A tengu never lies unless it's really convenient to. A tengu never lies unless it's really convenient to.

   It's worth noting that the game is built with speedrunning in mind. It can easily be completed in just a few hours on a blind run, and for a practiced player under an hour seems very possible. There's even a built-in time-attack mode that skips all cutscenes and has an on-screen timer. While these are certainly convenient features for anyone planning a speedrun, it seems unlikely that any sort of community will form around a niche game like this. For everyone else though, the main takeaway is that it's an extremely short game that doesn't provide all that much satisfaction for completing only once.

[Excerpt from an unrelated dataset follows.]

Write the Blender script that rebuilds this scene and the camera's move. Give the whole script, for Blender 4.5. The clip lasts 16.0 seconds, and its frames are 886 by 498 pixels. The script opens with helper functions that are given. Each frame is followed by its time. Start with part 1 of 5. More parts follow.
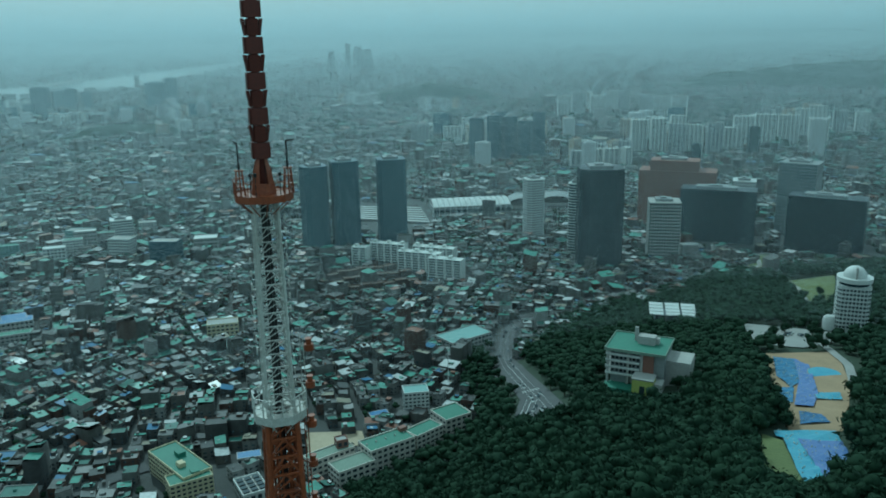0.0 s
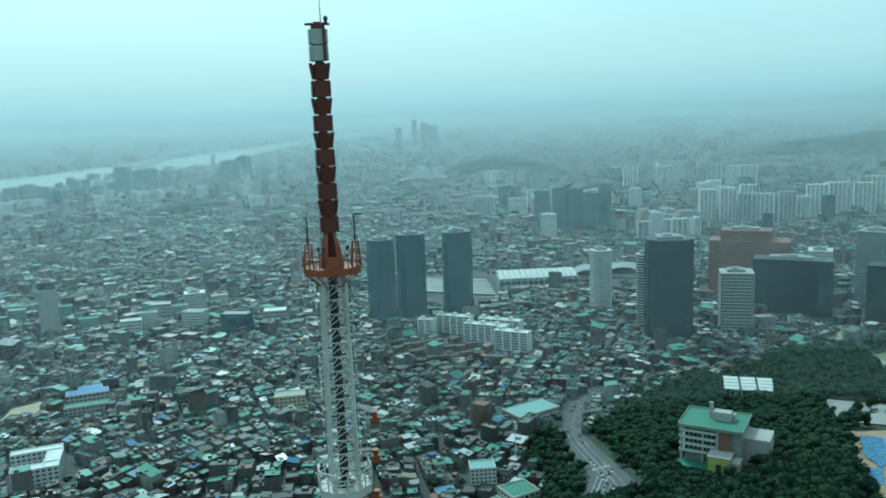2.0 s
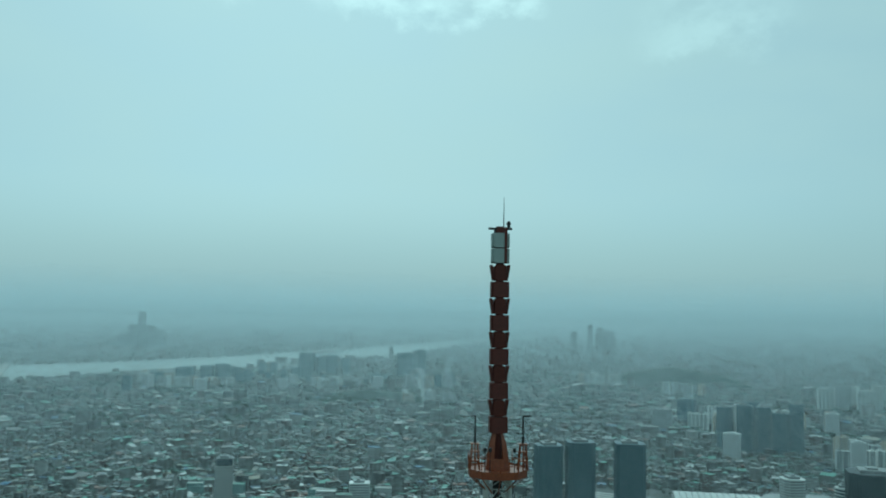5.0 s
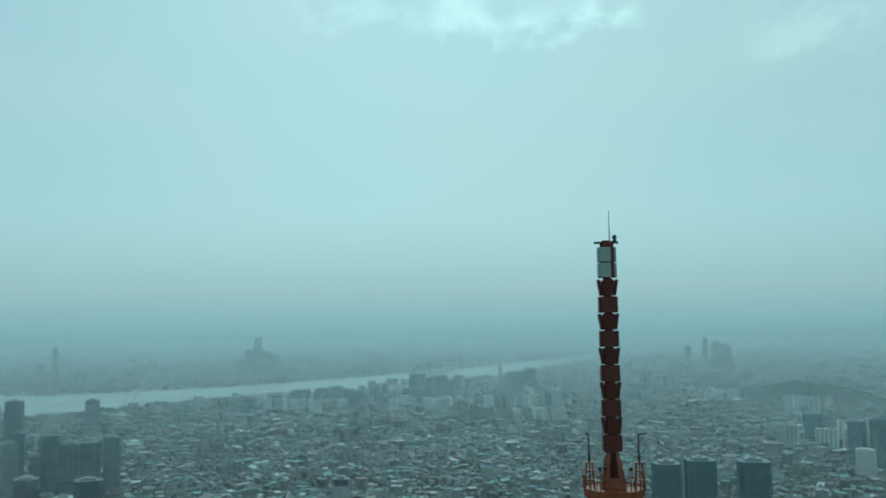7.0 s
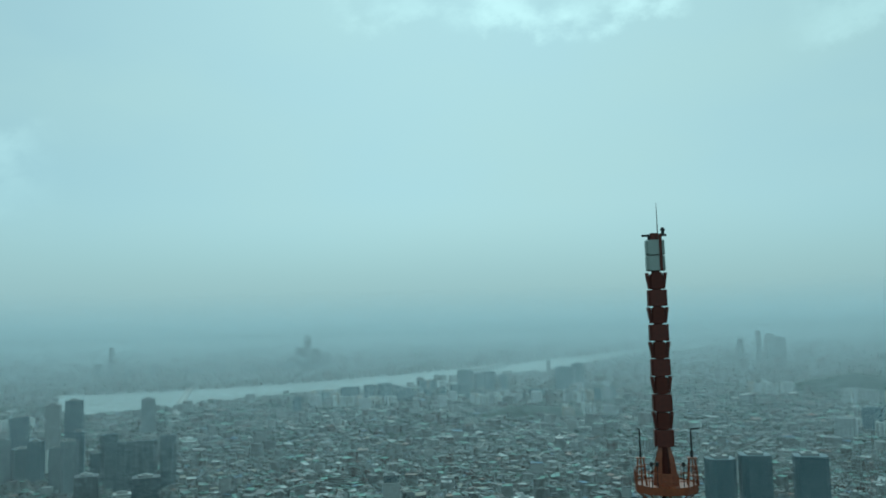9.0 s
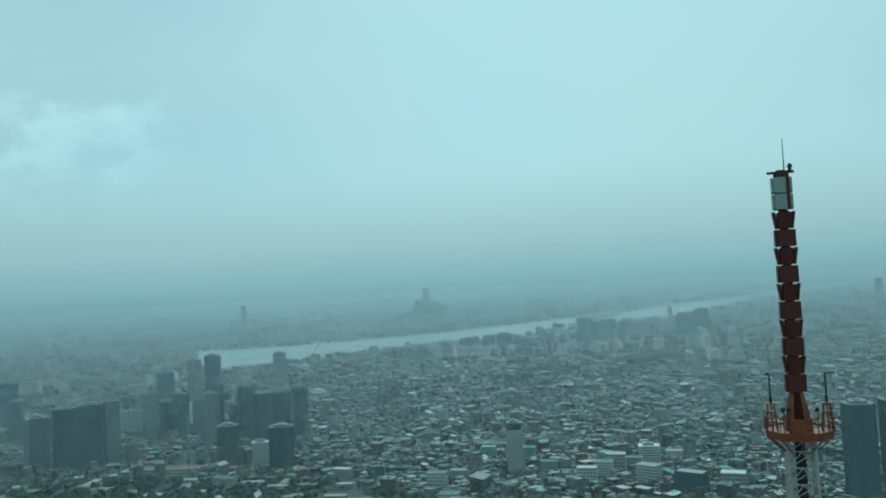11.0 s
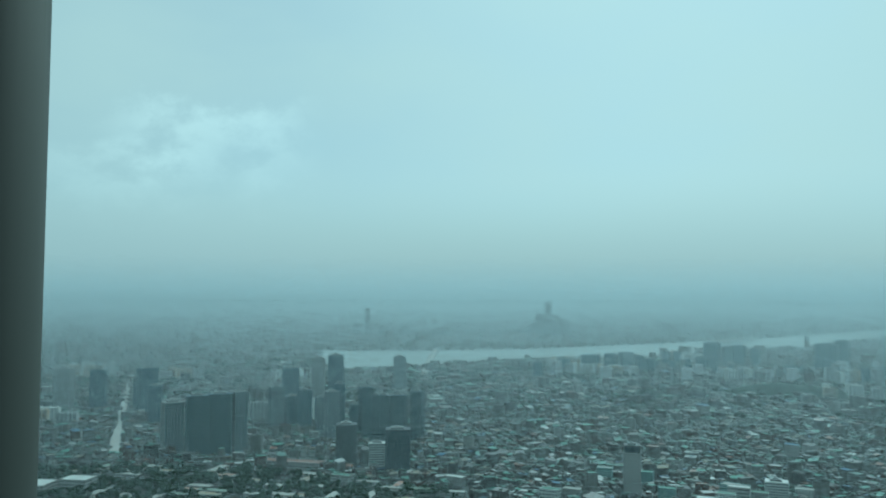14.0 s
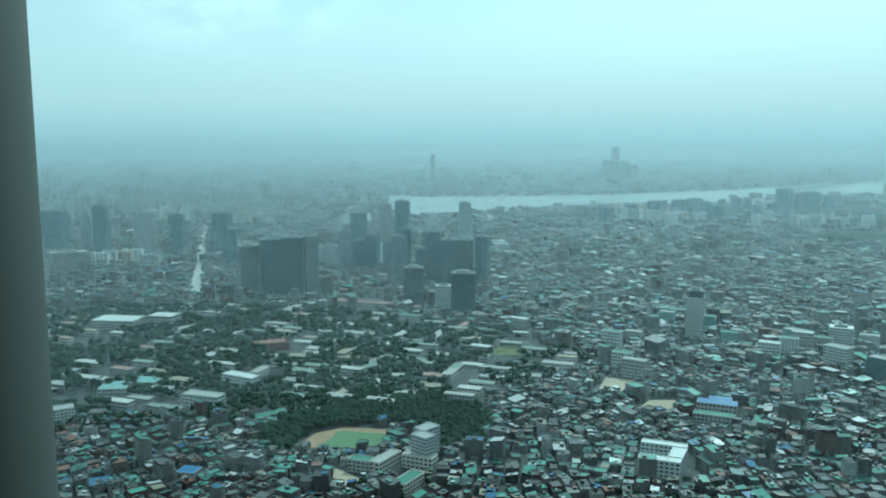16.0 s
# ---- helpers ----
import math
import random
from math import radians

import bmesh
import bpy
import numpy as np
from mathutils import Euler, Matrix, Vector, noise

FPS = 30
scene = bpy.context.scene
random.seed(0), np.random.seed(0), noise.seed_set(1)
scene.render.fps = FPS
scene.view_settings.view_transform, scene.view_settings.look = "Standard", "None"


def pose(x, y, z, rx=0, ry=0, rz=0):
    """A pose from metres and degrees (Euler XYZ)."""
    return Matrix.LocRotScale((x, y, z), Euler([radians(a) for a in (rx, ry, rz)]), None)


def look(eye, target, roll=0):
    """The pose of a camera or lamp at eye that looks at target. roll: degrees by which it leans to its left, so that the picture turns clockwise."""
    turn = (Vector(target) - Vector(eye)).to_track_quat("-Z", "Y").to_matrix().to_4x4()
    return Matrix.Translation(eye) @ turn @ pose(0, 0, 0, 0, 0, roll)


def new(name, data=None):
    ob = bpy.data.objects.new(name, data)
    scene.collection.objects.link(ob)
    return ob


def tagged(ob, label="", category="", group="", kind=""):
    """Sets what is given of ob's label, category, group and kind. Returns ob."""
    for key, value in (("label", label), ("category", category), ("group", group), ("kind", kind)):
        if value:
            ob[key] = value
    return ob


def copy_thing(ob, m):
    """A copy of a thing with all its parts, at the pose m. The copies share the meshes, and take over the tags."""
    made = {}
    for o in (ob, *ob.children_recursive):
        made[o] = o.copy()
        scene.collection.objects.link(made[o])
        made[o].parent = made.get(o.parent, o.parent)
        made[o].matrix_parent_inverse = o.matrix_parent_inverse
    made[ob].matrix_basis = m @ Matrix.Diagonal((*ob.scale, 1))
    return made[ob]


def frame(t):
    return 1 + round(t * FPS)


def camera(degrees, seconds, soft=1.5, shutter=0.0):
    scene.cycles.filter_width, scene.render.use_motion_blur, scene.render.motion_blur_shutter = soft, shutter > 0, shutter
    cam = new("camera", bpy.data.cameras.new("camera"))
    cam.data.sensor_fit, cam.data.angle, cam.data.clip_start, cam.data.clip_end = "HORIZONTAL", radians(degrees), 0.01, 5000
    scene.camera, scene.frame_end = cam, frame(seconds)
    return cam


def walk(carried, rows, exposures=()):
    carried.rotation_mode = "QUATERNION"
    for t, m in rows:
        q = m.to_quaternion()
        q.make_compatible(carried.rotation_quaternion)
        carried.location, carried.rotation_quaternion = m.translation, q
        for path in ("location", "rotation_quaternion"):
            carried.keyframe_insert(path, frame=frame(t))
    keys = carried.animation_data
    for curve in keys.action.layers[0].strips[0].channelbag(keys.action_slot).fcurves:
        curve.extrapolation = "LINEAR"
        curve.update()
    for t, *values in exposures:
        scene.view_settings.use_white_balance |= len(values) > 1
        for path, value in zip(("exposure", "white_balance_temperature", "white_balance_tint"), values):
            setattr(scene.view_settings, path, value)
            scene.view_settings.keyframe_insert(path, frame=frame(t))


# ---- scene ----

   The graphics are uniformly charming. The opening and ending cutscenes take a rough, storybook approach, while the in-game sprites are smooth and attractive. Even the enemies are all cute little fairies playing dress-up as knights or cute antlions. The environments are as cliché as it gets, but do their job. The music is more or less forgettable, but Touhou fans will appreciate that the proper character themes are used for boss fights. Voice acting is available only in Japanese, and is relatively sparse. The only fully voiced scenes are the opening and ending, as well as little skits in the enemy compendium where Aya and Momiji comment on anyone who they've taken a picture of. In gameplay, you'll only hear the playable characters shouting as they attack and such. The acting itself is unexceptional, but can lean towards being annoying during certain repetitive actions like switching between the characters rapidly.

   Touhou Double Focus is a Touhou Metroidvania. It's honestly hard to describe it any better than that. If that doesn't sound like something you absolutely must buy, then you probably shouldn't. If either of those words provokes a strange compulsion in you though, it's a charming game that's enjoyable to play for its incredibly brief duration.